Assignment 2 of CS4412A/9555A, 2011

Due date: Oct 25 (midnight)
Submission: electronic submission ONLY
Individual effort (no group work)
Total marks: 10% of the final marks

1. Use WEKA to compare the predictive accuracy of j48, NaiveBayes, and PRISM on 5 large (more than 1,000 examples) datasets. They can be any datasets coming with WEKA, but at least 2 datasets must be from the UCI Machine Learning Repository, which contains over two hundreds real-world datasets, and can be downloaded here. Apply k-fold cross validations (you choose k) for the comparison. Use t-tests to draw reliable conclusions on every pair of algorithms. For example, your conclusion can be that between j48 and PRISM, j48 wins on 3 datasets, ties on 1, and loses on 1 (wins/loses means significantly better/worse). Analyze your results and draw useful conclusions about how to choose algorithms.
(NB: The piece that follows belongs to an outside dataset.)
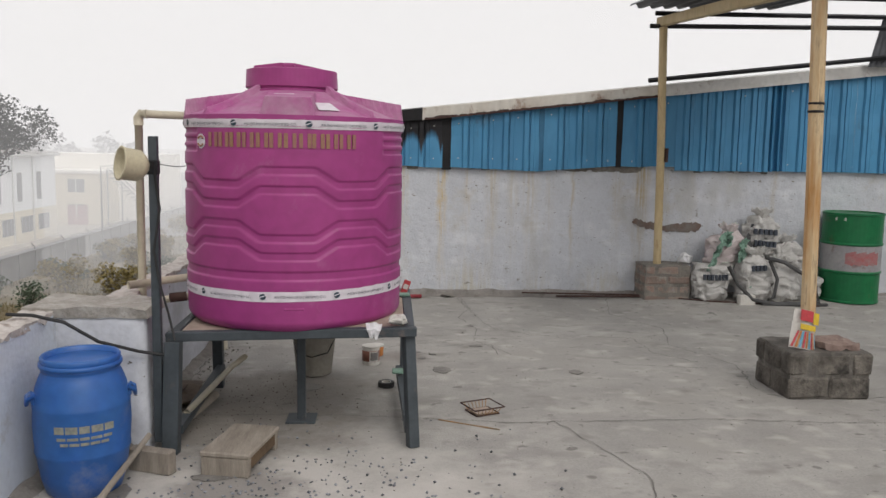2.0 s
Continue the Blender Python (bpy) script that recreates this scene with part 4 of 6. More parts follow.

Show enough details for us to know that you are doing the right thing. (It is actually easy to get win/lose/draw results if you use WEKA's Experimenter to compare different learning algorithms. It automatically performs the t-test and show you the results).

2. Apply WEKA's APRIORI (association rule mining) algorithm on a large dataset (can be a dataset used in 1).
a. Try several different choices of the support and confidence, and analyze the results obtained.
b. Start with a high support, and gradually reduce it. Find out 20 association rules with the highest support, and a confidence of at least 75%.